See if you can guess who said the following about UCLA's stunning 34-12 win at No. 7 Texas.
"What a great performance. It speaks volumes for their players and coach [Rick] Neuheisel. It's one thing to win by getting the ball to bounce your way a couple times -- a field goal at the end or they miss a field goal -- but statistically it looks like they really physically dominated them. I think that's got to be one of the best performances of the year so far. By anyone."
UCLA's athletic director? The Bruins radio color guy? Perhaps a blogger on a Bruins fan site?
Nope. It was USC coach Lane Kiffin.
For real. Seriously. No, I'm not making that up. Promise. Got it on tape.
Even the most skeptical eye will be hard-pressed to find a double-meaning there. Kiffin didn't have to be gracious. That sort of thing, in fact, isn't supposed to be his modus operandi, at least based on his established reputation.
If there is an ulterior motive, this may be it: Kiffin is happy to be off the front pages and floating under the radar. His team is a quiet 4-0 and ranked an un-USC-like 18th. He's barely peeped about the bizarre treatment of his team in the AP poll, where probably for the first time in poll history a team is 4-0 with three road wins but is ranked four spots below where it started out in the preseason.
UCLA celebrated on the front page while the Trojans are relegated to the inside section? No worries.

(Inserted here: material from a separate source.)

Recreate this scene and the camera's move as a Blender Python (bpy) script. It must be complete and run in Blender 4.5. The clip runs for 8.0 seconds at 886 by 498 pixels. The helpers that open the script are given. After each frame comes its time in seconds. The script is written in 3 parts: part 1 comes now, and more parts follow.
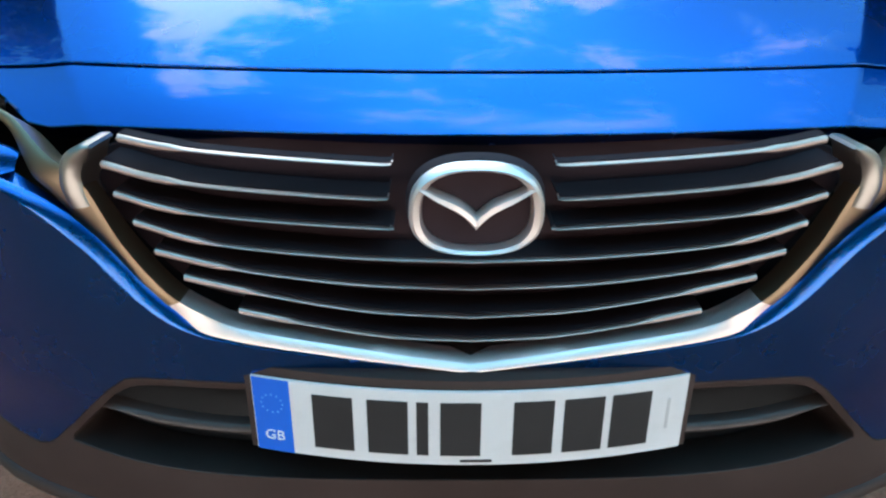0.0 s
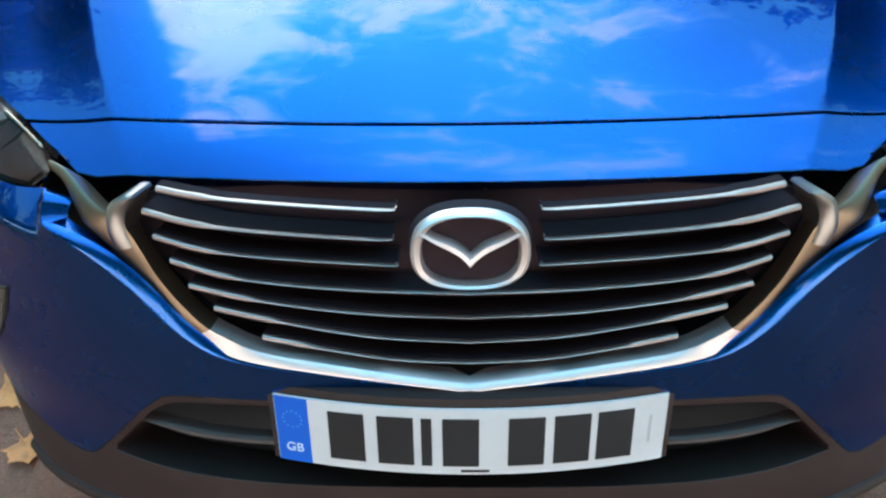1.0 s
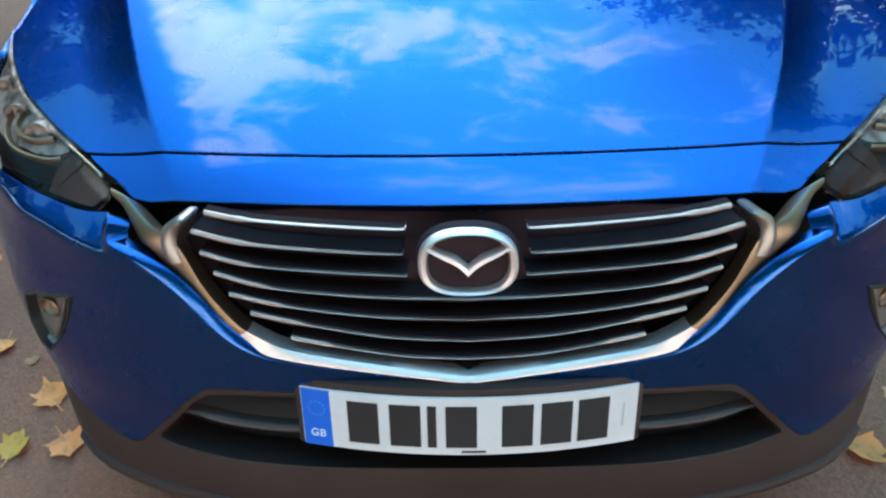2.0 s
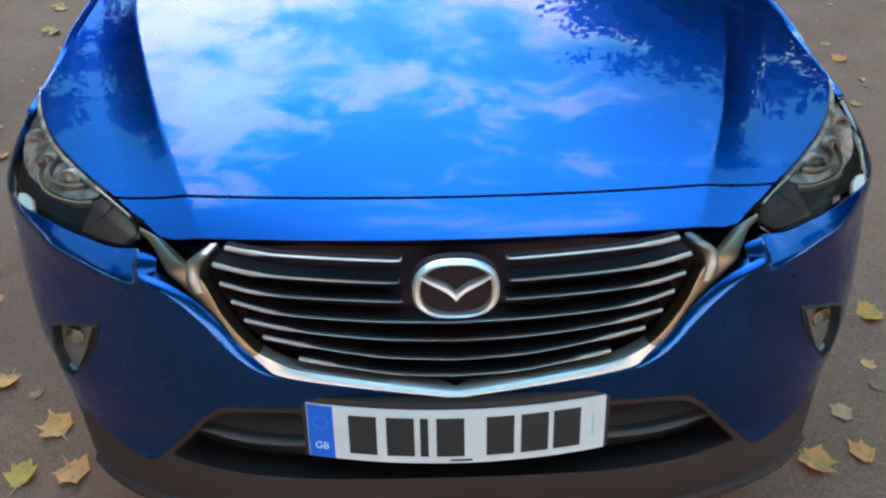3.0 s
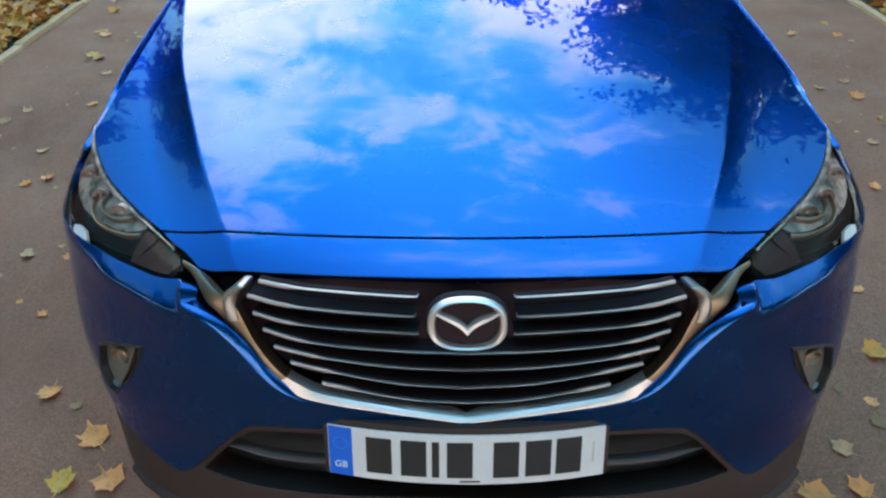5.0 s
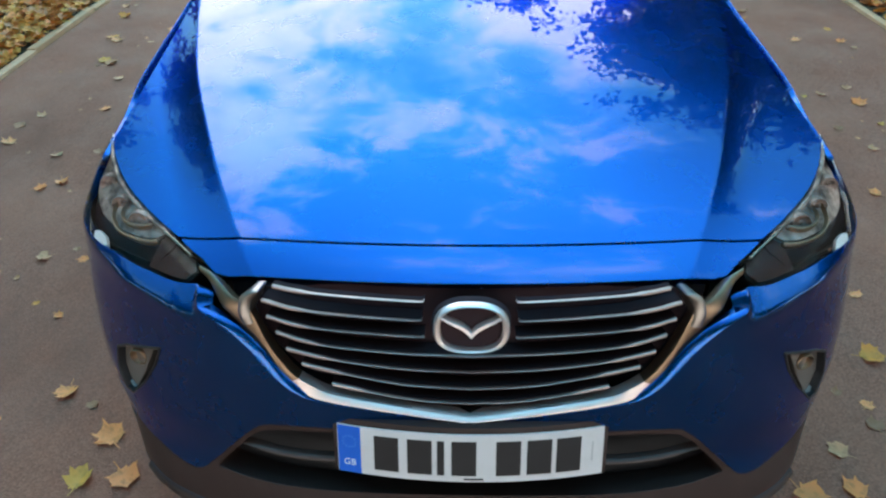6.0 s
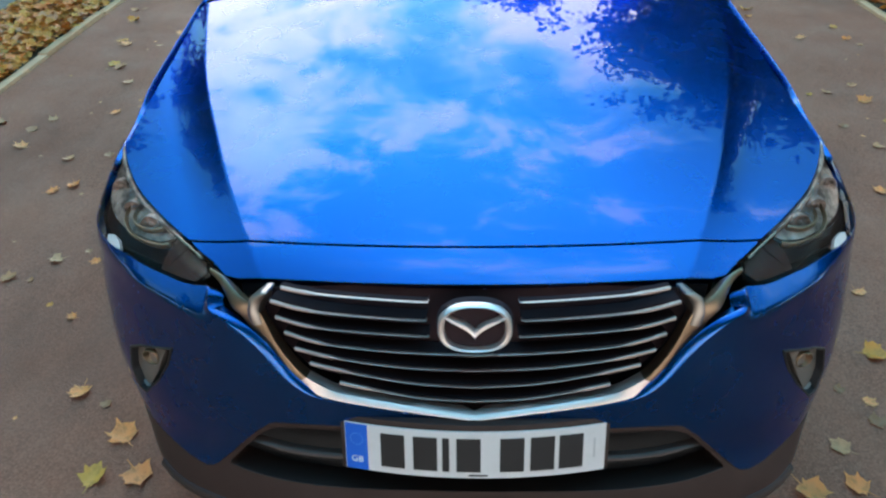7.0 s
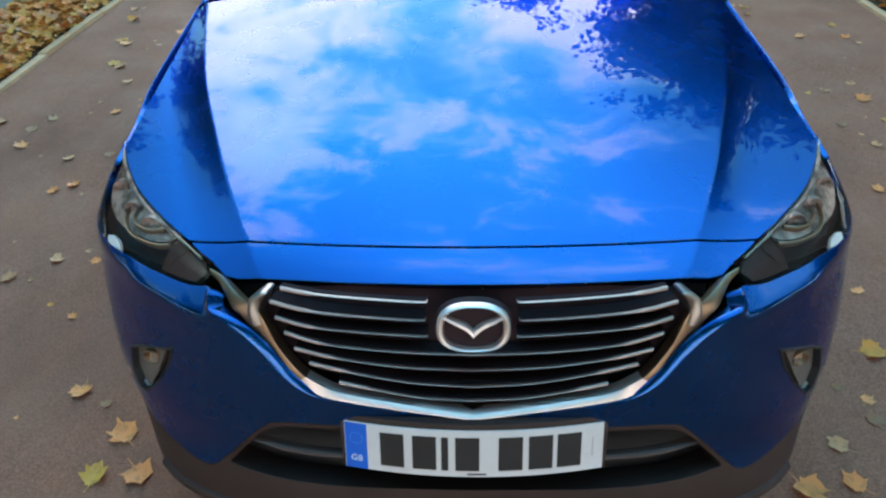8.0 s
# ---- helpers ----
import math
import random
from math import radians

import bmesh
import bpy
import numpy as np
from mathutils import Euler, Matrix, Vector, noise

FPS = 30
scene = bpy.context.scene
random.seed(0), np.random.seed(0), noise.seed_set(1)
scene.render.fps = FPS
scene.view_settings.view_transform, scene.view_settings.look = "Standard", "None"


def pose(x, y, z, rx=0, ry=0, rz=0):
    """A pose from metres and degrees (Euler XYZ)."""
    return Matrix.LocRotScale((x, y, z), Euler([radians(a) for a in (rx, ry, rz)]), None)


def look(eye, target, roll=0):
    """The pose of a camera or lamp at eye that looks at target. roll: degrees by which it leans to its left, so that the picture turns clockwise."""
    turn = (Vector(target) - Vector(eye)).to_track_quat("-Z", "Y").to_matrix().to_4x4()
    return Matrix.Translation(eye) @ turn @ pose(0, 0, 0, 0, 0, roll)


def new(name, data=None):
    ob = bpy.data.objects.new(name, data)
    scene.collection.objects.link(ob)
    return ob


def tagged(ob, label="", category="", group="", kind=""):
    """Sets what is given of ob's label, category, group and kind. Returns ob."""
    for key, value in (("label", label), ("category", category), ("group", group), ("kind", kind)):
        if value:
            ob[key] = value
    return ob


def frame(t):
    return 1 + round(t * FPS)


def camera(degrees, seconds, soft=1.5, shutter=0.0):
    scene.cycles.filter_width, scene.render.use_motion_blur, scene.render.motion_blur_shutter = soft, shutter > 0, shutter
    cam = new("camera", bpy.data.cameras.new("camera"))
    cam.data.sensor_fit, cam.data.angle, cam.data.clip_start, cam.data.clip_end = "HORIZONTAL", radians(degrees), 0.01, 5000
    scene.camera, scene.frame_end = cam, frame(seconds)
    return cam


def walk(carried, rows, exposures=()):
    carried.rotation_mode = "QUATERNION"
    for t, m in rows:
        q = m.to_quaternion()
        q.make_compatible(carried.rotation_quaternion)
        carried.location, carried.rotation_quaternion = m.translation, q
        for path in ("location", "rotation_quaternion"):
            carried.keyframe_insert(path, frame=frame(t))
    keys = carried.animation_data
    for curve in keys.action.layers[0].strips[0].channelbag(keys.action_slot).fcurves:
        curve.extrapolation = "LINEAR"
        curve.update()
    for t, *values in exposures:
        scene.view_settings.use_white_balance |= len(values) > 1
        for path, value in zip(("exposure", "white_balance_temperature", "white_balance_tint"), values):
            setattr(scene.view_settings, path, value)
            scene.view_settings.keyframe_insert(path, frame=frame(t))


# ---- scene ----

"We are perfectly fine with that," Kiffin said. "We got plenty of attention in the offseason. So we're fine with not getting much attention."

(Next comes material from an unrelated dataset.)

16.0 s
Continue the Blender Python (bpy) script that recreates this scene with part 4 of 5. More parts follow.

The Bruins, of course, haven't been big news only for whipping ranked teams on back-to-back weekends. They also garnered headlines for horrible performances in Weeks 1 and 2, particularly a 35-zip blanking in the Rose Bowl against Stanford. The transformation from that game to what happened at Texas is stunning, but Neuheisel said he doesn't expect it to be too hard for his team to remain humble.

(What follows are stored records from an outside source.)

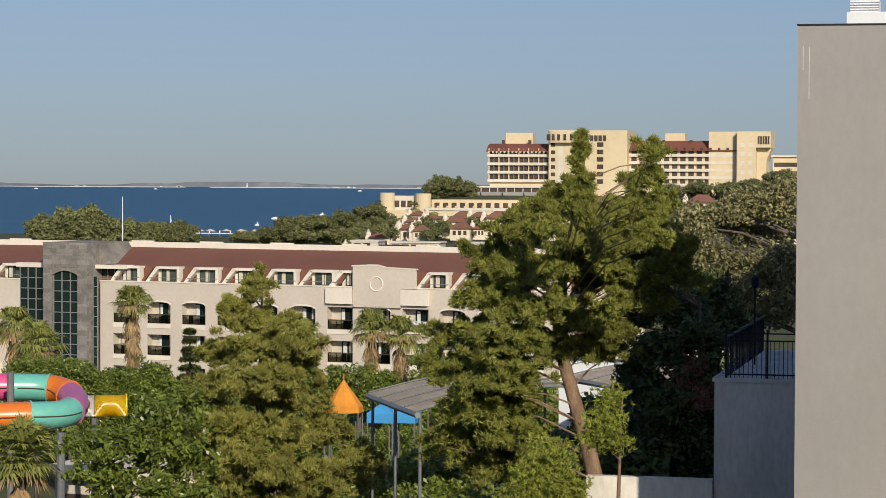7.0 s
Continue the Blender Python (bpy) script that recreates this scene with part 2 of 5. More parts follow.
solid("far_minaret", tube(bmesh.new(), [(-1367, 4265, -1.1), (-1367, 4265, 4), (-1367, 4265, 8)], [2.2, 1.2, 0.7], 8), M["far_pale"], "tiny white tower on the far coast", "tower")


def boat(x, y, length, sail=0.0, rz=0.0):
    b = thing("boat", "small white boat on the calm sea" if not sail else "small white sailing boat on the sea", "boat", x, y, -1.05, rz, group="boats")
    w = length * 0.14
    out = [(-length / 2, -w), (length * 0.25, -w), (length / 2, 0), (length * 0.25, w), (-length / 2, w)]
    bm = bmesh.new()
    lo, hi = [bm.verts.new((a * 0.9, c * 0.7, 0)) for a, c in out], [bm.verts.new((a, c, length * 0.1 + 0.3)) for a, c in out]
    bm.faces.new(hi), bm.faces.new(lo[::-1])
    for i in range(5):
        bm.faces.new((lo[i], lo[(i + 1) % 5], hi[(i + 1) % 5], hi[i]))
    part("hull", bm, M["whitemetal"], b)
    part("cabin", boxes((-length * 0.3, length * 0.1, -w * 0.7, w * 0.7, length * 0.1 + 0.3, length * 0.15 + 0.5)), M["whitemetal"], b)
    if sail:
        bm = bmesh.new()
        tube(bm, [(0, 0, 0.5), (0, 0, sail)], 0.12, 5)
        part("mast", bm, M["whitemetal"], b)
        part("sail", prism([(0.1, sail * 0.25), (length * 0.4, sail * 0.25), (0.1, sail * 0.95)], -0.03, 0.03, "y"), M["whitemetal"], b)


for x, y, n, s, r in ((-353, 1149, 5, 0, 5), (-363, 1266, 4, 2, 20), (-314, 994, 2.5, 2, 60), (-331, 931, 3, 5.5, 70), (-334, 955, 2, 2.5, 40), (-1308, 3610, 7, 0, 0), (-909, 3370, 7, 3, 0), (-1486, 3552, 7, 0, 0), (-306, 1010, 2, 0, 0)):
    boat(x, y, n, s, r)


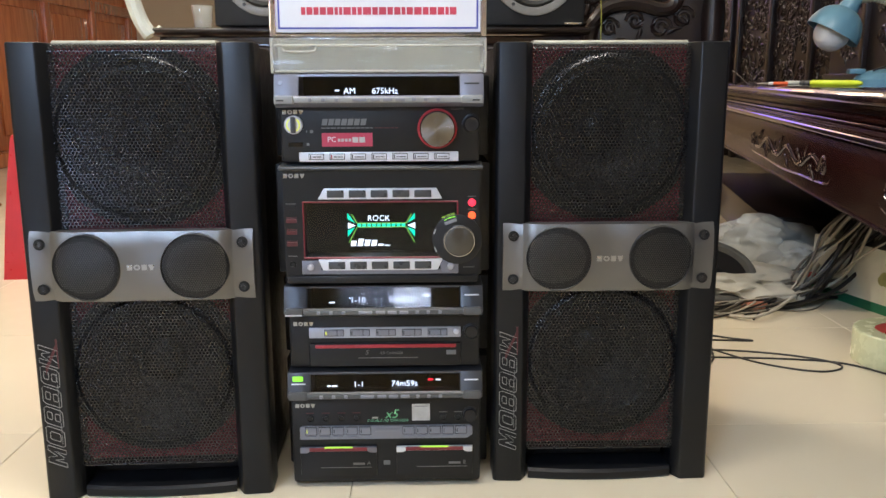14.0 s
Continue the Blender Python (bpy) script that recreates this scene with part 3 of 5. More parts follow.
part("top_lip", prism(Matrix(((0, 0, 1, 0), (1, 0, 0, 0), (0, 1, 0, 0), (0, 0, 0, 1))), [(0.04, 0.490), (-0.006, 0.4945), (-0.012, 0.4975), (-0.010, 0.5005), (0.04, 0.5025)], -0.1440, 0.1440, 0.0012), M_LIP_DARK, rx)
part("lower_step", box(FRONT, -0.137, 0.137, 0.3305, 0.3415, 0.0, 0.0045, 0.002), M_PANEL, rx)
part("emblem", emblem(FRONT, -0.1235, 0.4865, 0.032, 0.0060), M_LOGO, rx)
part("key_plate", prism(FRONT, [(-0.0905, 0.4530), (0.0865, 0.4530), (0.0785, 0.4685), (-0.0815, 0.4685)], -0.001, 0.0035, 0.0012), M_SILVER, rx, "silver trapezoid key plate")
part("key_plate", prism(FRONT, [(-0.0855, 0.3495), (0.0795, 0.3495), (0.0870, 0.3660), (-0.0925, 0.3660)], -0.001, 0.0042, 0.0012), M_SILVER, rx, "silver trapezoid key plate")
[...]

"All you have to do is think back about two weeks and you realize that this can happen quickly and it can happen in the other direction quickly, too," he said.
Overlook Washington State on Saturday? "We would be considered the dumbest people in America if we overlooked anybody," Neuheisel said. "Two weeks ago, we were at the bottom of the heap. We can't think just because we've had a little success that we can forget how we achieved it."
The Bruins transformation can be traced to the running game on both sides of the ball. In the first two games, they yielded 313 and 211 yards rushing. In the last two, 108 and 85. In the first two games, they rushed for solid numbers in their new "pistol" formation -- 193 and 152 -- but in the last two they've been dominant with 266 and 264.
If the passing game comes around, the Bruins offense should be pretty tough to stop.
Neuheisel said he and his coaching staff emphasized more attention to detail and a focus on fundamentals over the past two weeks. He felt his team was too tight in the first two games. He said that better and more thorough preparation helped his team believe in the game plan and therefore relax and play loose and fast on game day. It probably helped that quarterback Kevin Prince finally put in full weeks of practice over the last two weeks.
"We're not there yet," Neuheisel said. "There's still a lot to be done. But the signs are positive. What's really neat is our players are now completely bought in and anxious to fine tune."
Meanwhile, Kiffin and his team quietly prepare for a visit from Washington, the team that first exposed the Trojans in 2009 with a surprising 16-13 upset, a notion that Kiffin seems to be curiously embracing.
"That game kind of changed things a little bit," he said. "Maybe that was the start of the, quote, dominance of USC not being what we are used to seeing."
He then added, "There was a lot of conversation about that game throughout the offseason with the players."
Hmm. There is a school of thought that Kiffin and his dad and defensive coordinator, Monte Kiffin, recognizing the relative weakness of the early schedule, haven't fully opened their bag of tricks. But Kiffin wouldn't spring something on his buddy, Huskies coach Steve Sarkisian, would he?
In fact, Kiffin claimed that Sarkisian has ignored his recent text messages -- Sark denied that -- and he also joked about the heavy praise Sarkisian was heaping on his team.
"He make his comments up there about how deep we are," Kiffin said. "That's a trick he learned from Lou Holtz, I think. They are really, really good and obviously the people who follow us know we're not very deep."
It's fair to say that Kiffin seems pretty loose this week. What might that mean?
Who knows?
But four games into the season UCLA is the big news and USC is not. The far more important question, however, is this: Will that be the case on the morning of Dec. 5?